Derin Din!
(Kur’an Dışı Dini Yobazlık)
Değerli okurlarım,“Kur’an-ı Kerim” insanı “mahlukatın en şerefli” yaratığı olarak betimler. Bunun bizi götüreceği sonuç, yaratılışın bir cilvesi olarak “ırk”,”renk”,”din”, “dil” demeden insanın “kadir ve kıymetini” bilmektir.
Kur’an sureleri biliyorsunuz,“mekki” ve “medeni” olarak ikiye ayrılır.
Bence, özellikle “Mekki Sureler” üniversitelerimizde ders kitabı olarak oku(tul)-n- malıdır.
Beni bu düşünceye götüren husus “Mustafa Kemal ATATÜRK” ümüzün “Türkiye Büyük Millet Meclisi”inde başlattığı projenin tamamlanmasıdır.
Çünkü “Kur’an-ı Kerimi’n TÜRKÇE’ye Tercümesi”, diğer kutsal kitapların aksine, yüzyıllar sonra “Büyük Önder Gazi Mustafa Kemal’in ve Meclisin” kararıyla gerçekleşmiştir.
Çünkü Gazi;
“Bu millet Allah’ını seviyor.Peygamberini seviyor, Ancak peşinden gittiği dinin dilini bilmediği için bir takım yobazlar, mollalar ve zayıf karakterli din adamları tarafından sömürülüyor. Bu tehlikelerden bu milletin kurtulması için bu kitabı ana dilinden mutlaka okumalıdır..” diyerek kendi kesesinden verdiği parayla Türkçe’ye çevirttirmiştir.
Ancak projelerinin çoğu genç yaştaki ölümüyle birlikte kendi sağlığında gerçekleşememiştir.
Sonraki iktidarlarda bazı “pragmatik siyasi oy hesaplarıyla” bu olayı rafa kaldırmışlardır.
Dolayısıyla, Gazinin neşter vurmak istediği “Kur’an Dışı Dini Yobazlık” bu gün tüm dünyada çok yoğun bir şekilde bütün acımasızlığıyla devam etmektedir.
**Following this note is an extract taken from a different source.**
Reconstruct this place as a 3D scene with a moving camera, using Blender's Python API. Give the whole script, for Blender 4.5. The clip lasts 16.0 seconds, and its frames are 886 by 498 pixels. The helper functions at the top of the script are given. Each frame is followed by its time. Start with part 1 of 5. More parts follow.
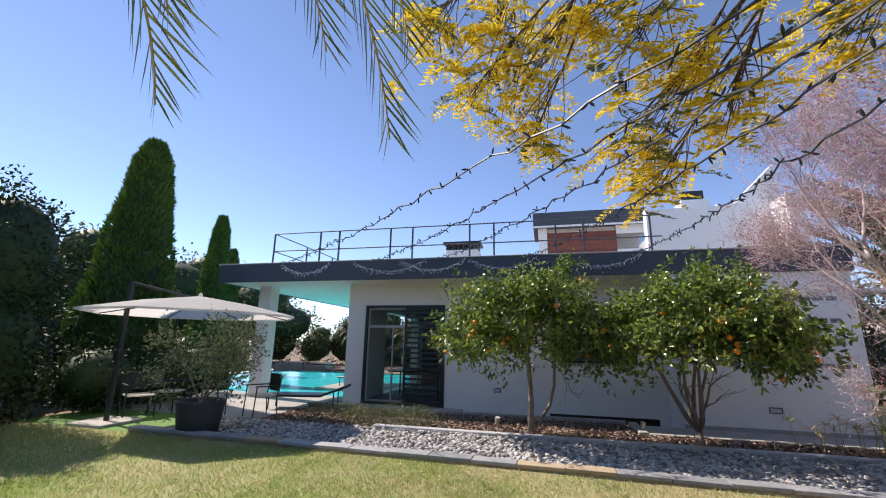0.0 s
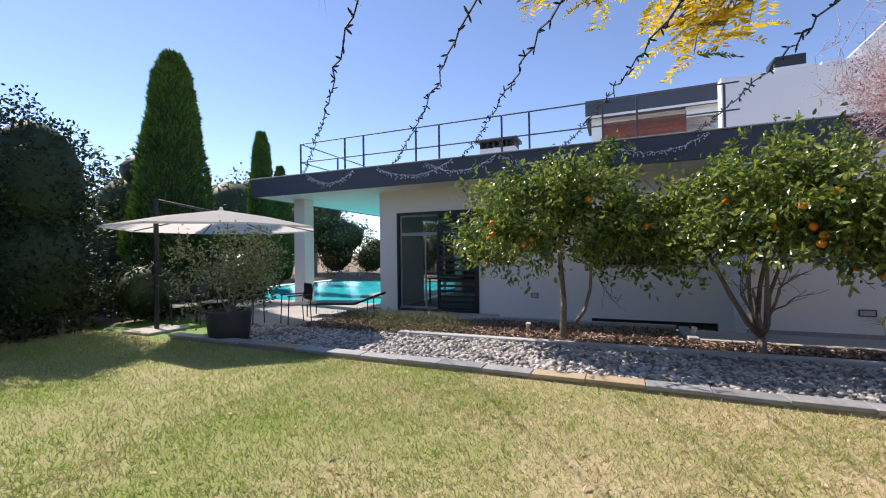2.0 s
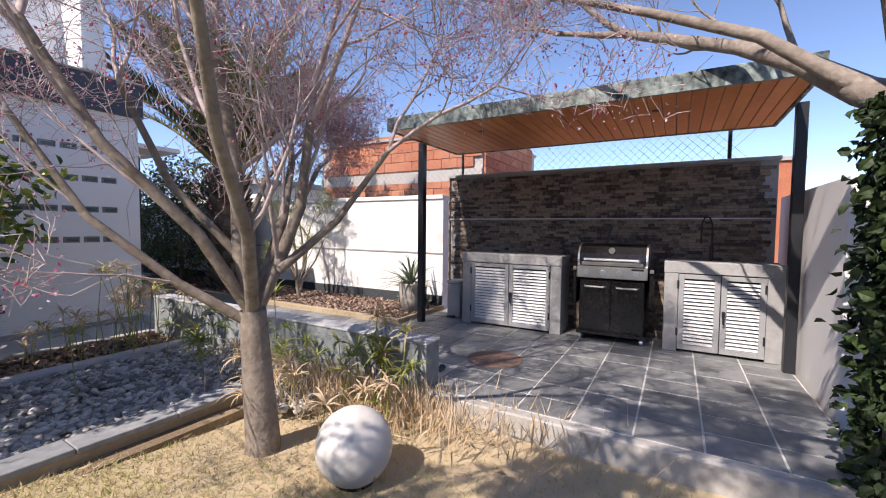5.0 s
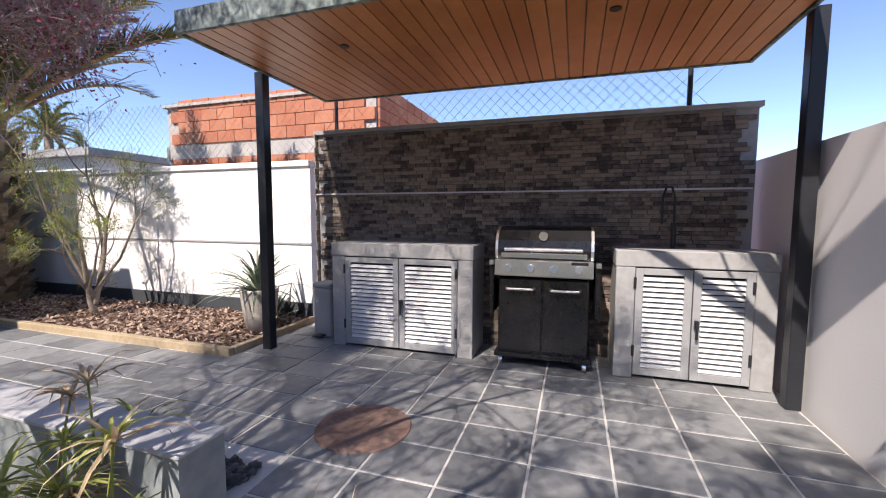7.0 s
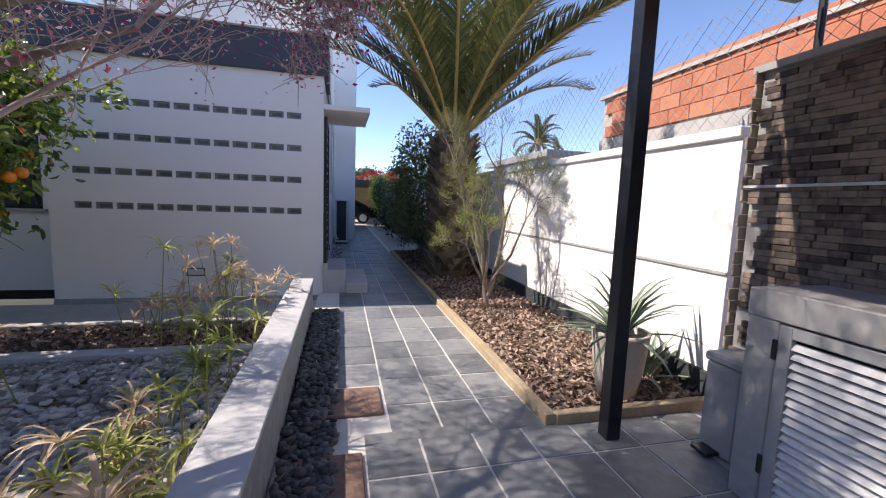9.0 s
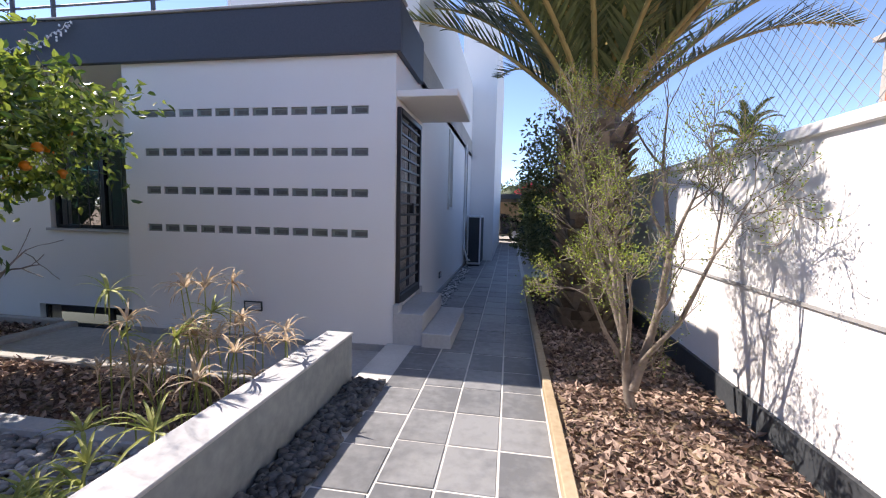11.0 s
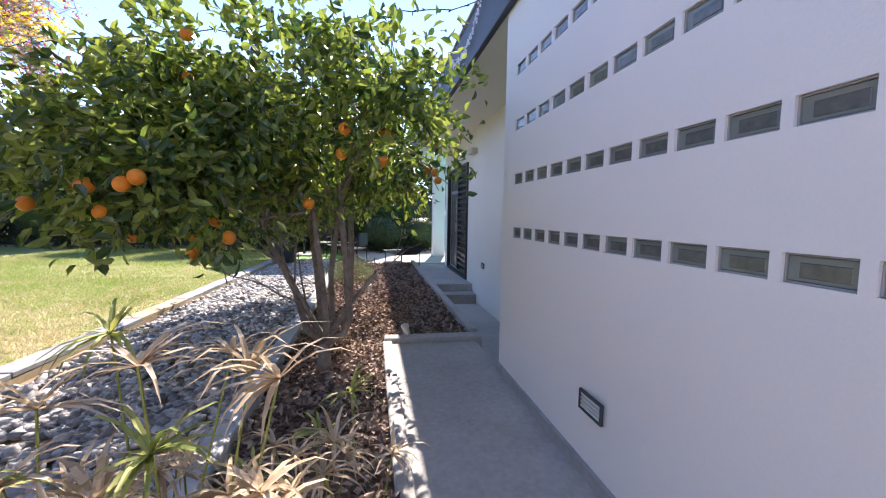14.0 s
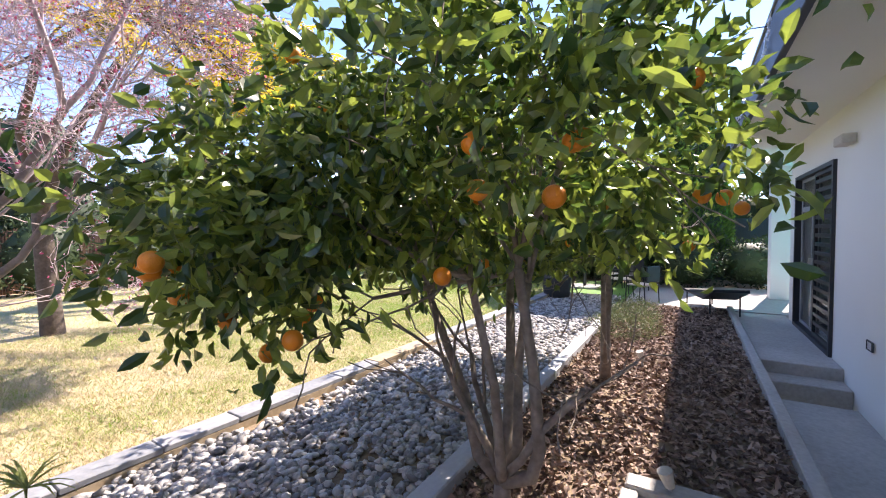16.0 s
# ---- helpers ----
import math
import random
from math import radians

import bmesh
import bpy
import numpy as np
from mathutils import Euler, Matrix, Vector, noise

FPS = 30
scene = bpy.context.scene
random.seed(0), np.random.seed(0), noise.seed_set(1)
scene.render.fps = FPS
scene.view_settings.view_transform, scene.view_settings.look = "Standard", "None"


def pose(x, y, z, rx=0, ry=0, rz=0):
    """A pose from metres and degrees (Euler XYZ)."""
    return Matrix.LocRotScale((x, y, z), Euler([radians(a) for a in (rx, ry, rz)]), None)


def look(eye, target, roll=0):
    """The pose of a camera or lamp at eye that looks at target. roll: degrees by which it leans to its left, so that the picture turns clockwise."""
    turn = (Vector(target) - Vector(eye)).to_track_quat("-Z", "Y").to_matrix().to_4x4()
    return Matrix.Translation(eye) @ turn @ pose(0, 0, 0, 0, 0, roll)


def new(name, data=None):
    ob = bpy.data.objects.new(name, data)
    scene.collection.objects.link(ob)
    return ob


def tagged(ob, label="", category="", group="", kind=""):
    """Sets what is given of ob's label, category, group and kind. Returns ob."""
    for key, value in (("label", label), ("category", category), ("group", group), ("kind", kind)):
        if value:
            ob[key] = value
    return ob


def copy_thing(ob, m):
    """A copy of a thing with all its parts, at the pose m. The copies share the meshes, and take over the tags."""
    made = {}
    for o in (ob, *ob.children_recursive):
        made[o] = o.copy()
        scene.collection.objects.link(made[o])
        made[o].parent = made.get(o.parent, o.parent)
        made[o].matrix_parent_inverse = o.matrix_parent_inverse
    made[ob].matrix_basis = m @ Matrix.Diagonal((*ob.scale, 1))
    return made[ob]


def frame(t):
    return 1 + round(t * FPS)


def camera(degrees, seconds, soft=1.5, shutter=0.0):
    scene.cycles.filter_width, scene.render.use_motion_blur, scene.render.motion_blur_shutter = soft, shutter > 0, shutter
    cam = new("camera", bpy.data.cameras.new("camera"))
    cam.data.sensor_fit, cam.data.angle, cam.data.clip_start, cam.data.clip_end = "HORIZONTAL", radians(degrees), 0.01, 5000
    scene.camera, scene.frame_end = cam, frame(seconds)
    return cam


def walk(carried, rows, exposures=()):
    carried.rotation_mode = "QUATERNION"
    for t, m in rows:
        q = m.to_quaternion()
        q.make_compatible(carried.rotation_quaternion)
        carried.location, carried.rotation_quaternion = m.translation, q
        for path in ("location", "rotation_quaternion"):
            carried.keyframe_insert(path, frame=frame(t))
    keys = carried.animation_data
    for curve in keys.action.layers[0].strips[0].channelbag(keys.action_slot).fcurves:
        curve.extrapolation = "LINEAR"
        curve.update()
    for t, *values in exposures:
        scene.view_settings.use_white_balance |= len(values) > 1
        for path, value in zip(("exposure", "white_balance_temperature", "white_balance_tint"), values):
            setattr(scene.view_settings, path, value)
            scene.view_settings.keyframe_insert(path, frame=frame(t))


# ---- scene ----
cam = camera(94.5, 16.0, 1.1)
PATH = [
    (0, (0.531, 0.43, 1.423), (0.057, 2.319, 1.876), 1.1),
    (0.5, (0.625, 0.587, 1.362), (0.015, 2.462, 1.698), 0.6),
    (1, (0.755, 0.83, 1.356), (-0.045, 2.652, 1.554), 0.8),
    (1.5, (0.854, 1.097, 1.346), (-0.056, 2.876, 1.432), 0.4),
    (2, (0.976, 1.401, 1.36), (0.215, 3.251, 1.38), -0.8),
    (2.5, (1.187, 1.78, 1.259), (0.82, 3.746, 1.279), -0.1),
    (3, (1.519, 2.061, 1.244), (1.654, 4.057, 1.262), 0.9),
    (3.5, (1.859, 2.32, 1.282), (2.526, 4.206, 1.301), 1.7),
    (4, (2.303, 2.537, 1.308), (3.412, 4.201, 1.312), 1.8),
    (4.5, (2.748, 2.655, 1.331), (4.238, 3.989, 1.305), 1.4),
    (5, (3.147, 2.775, 1.365), (4.882, 3.764, 1.264), 0.6),
    (5.2, (3.325, 2.816, 1.361), (5.131, 3.666, 1.228), 0.3),
    (7.3, (5.256, 3.285, 1.243), (7.155, 3.893, 1.082), 0.2),
    (7.5, (5.443, 3.344, 1.223), (7.282, 4.113, 1.059), 0.4),
    (8, (5.822, 3.531, 1.268), (7.37, 4.783, 1.083), 0.9),
    (8.5, (6.269, 3.739, 1.333), (7.28, 5.453, 1.128), 1.4),
    (9, (6.582, 3.987, 1.355), (7.067, 5.913, 1.128), 2.2),
    (9.2, (6.716, 4.147, 1.365), (7.03, 6.109, 1.13), 2.3),
    (11.3, (7.57, 6.233, 1.405), (7.203, 8.194, 1.262), 1.0),
    (11.5, (7.581, 6.491, 1.407), (7.173, 8.446, 1.292), 0.9),
    (12, (7.554, 7.102, 1.42), (6.975, 9.014, 1.334), 1.5),
    (12.5, (7.448, 7.671, 1.406), (6.559, 9.46, 1.315), 1.6),
    (13, (7.246, 8.187, 1.352), (5.935, 9.695, 1.273), 2.0),
    (13.5, (6.92, 8.632, 1.34), (5.179, 9.61, 1.225), 1.8),
    (14, (6.604, 8.864, 1.285), (4.641, 9.207, 1.12), 0.9),
    (14.5, (6.28, 9.077, 1.331), (4.31, 8.818, 1.105), 0.8),
    (15, (5.851, 9.23, 1.394), (3.976, 8.58, 1.152), 0.5),
    (15.5, (5.404, 9.319, 1.48), (3.631, 8.413, 1.294), -0.4),
    (16, (5.001, 9.344, 1.546), (3.293, 8.307, 1.465), -0.6),
]
EXPOSURE = [(0, 0.95, 7100, 18), (3, 1.02, 7100, 18), (5, 1.0, 6950, 19), (8, 1.2, 6950, 18), (9, 1.15, 6950, 18), (11.5, 1.55, 6950, 19), (12.5, 1.95, 6950, 18), (14, 2.0, 6900, 20), (16, 2.02, 6950, 22)]
walk(cam, [(t, look(eye, target, roll)) for t, eye, target, roll in PATH], EXPOSURE)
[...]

Tek çaremiz “Atatürk’e ve Kur’an”a dönmektir.
Çünkü ikisi de insanın kendisine, başkalarına, çevreye, devlete ve vatana zarar vermesini istemez.
Işte yakında inşallah İstanbul kitap Fuarında okuyucuyla buluşacak olan bu eserimiz “TOGAN YAYINLARI” tarafından Dünya İnsanlık Ailesinin Bilgi havuzuna armağan edilecektir…
Bekleyin!..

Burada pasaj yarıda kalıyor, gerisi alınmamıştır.